SHORT PROBLEM :: In the records that follow, show each line where the word "part" is present.
--------------------------------
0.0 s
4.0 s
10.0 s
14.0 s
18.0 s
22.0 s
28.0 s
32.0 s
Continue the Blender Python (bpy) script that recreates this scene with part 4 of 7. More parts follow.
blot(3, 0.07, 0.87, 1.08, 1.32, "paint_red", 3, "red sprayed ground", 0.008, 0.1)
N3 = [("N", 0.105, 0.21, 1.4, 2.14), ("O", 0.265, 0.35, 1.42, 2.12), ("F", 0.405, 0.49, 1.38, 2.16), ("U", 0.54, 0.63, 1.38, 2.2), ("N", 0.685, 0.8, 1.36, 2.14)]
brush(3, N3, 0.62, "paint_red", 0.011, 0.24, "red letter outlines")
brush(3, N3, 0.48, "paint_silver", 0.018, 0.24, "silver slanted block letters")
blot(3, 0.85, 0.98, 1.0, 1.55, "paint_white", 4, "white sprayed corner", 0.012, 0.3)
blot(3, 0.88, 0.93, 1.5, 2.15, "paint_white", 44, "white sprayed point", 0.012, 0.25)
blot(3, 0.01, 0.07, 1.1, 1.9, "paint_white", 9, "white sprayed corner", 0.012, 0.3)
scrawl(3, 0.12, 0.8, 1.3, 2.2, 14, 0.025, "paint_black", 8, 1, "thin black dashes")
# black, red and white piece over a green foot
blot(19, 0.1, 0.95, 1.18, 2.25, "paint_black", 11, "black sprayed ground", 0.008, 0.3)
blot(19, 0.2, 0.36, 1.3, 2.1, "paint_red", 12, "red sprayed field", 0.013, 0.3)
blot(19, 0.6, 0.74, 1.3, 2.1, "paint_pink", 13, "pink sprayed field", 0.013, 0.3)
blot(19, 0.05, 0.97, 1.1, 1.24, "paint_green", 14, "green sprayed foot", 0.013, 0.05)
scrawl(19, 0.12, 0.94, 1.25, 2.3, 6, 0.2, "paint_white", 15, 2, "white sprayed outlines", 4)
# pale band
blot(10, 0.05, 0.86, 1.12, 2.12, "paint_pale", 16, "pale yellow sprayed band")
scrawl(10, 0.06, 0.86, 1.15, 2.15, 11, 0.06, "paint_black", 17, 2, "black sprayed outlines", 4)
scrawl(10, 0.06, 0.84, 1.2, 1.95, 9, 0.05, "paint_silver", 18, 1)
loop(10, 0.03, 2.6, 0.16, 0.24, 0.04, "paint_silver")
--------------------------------
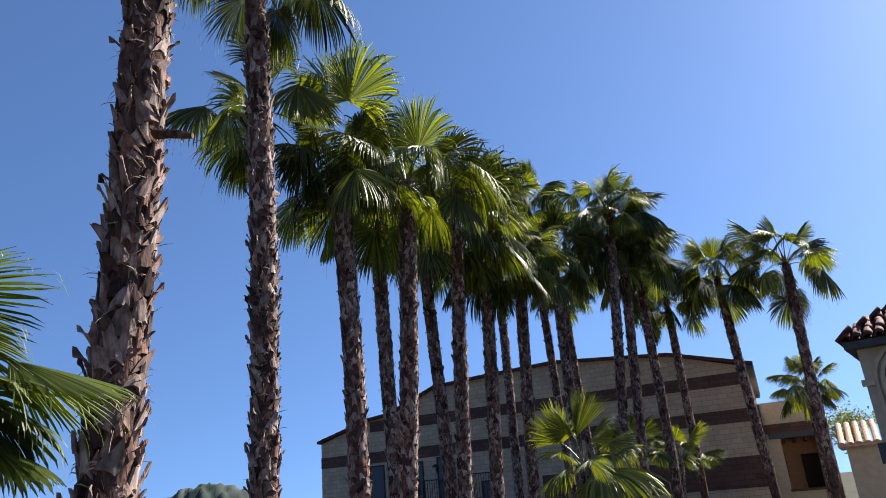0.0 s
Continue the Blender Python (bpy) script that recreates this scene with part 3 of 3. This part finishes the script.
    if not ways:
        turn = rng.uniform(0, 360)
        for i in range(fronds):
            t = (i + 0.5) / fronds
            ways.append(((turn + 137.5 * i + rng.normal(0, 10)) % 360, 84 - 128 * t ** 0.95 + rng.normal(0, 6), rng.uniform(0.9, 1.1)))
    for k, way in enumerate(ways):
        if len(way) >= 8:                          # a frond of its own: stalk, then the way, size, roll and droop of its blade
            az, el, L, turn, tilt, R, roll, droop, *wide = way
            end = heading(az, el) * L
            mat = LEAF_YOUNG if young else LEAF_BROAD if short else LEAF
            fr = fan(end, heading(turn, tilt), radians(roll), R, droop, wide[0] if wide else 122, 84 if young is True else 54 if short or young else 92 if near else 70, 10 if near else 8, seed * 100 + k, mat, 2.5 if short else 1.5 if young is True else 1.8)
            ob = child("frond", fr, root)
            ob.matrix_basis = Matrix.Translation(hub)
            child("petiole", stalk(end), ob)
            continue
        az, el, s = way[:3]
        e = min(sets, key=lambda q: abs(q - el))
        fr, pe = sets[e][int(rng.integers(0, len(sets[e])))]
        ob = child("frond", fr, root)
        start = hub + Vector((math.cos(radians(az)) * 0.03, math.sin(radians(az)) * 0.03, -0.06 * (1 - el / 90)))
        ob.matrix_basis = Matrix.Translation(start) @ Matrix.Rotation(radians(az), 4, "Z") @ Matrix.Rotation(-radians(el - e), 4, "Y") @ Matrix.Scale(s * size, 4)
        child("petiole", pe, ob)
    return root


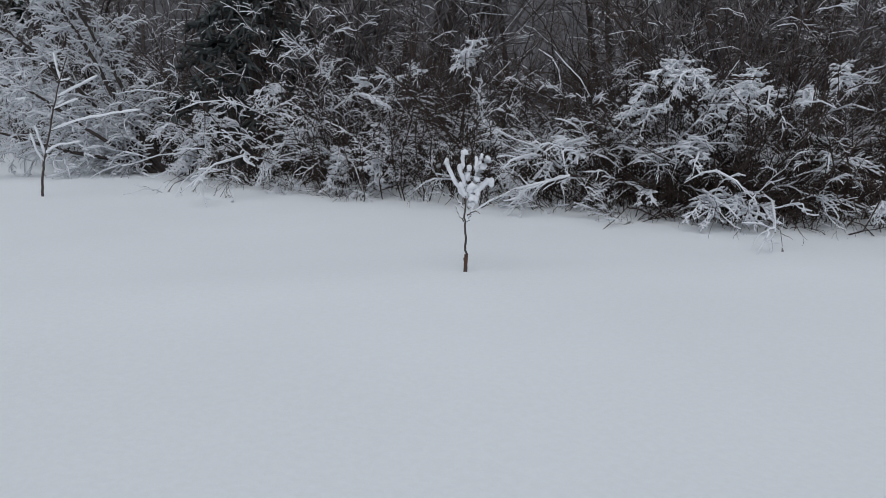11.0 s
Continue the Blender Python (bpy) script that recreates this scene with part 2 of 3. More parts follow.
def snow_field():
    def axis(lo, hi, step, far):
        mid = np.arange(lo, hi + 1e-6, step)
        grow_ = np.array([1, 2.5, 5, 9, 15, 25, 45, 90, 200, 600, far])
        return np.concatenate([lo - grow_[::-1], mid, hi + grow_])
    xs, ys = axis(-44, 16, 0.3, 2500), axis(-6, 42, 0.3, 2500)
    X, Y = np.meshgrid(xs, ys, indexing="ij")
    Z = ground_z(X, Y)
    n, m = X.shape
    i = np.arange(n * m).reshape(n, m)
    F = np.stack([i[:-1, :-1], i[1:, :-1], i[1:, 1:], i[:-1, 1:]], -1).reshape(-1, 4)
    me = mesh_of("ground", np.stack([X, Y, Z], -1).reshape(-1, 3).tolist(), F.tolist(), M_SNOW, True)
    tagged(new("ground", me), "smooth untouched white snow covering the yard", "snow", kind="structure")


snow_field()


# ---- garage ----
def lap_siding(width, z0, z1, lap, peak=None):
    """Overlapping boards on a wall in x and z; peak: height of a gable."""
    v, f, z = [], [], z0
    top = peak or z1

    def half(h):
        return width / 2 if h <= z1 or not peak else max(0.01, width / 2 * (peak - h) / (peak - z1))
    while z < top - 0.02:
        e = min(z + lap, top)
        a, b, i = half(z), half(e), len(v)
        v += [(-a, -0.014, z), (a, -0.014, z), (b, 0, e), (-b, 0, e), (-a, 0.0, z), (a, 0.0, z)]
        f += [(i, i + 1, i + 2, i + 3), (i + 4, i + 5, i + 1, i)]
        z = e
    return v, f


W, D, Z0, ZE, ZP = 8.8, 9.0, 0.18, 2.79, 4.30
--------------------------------
CORRECT RESPONSE ::
Continue the Blender Python (bpy) script that recreates this scene with part 4 of 7. More parts follow.
Continue the Blender Python (bpy) script that recreates this scene with part 3 of 3. This part finishes the script.
Continue the Blender Python (bpy) script that recreates this scene with part 2 of 3. More parts follow.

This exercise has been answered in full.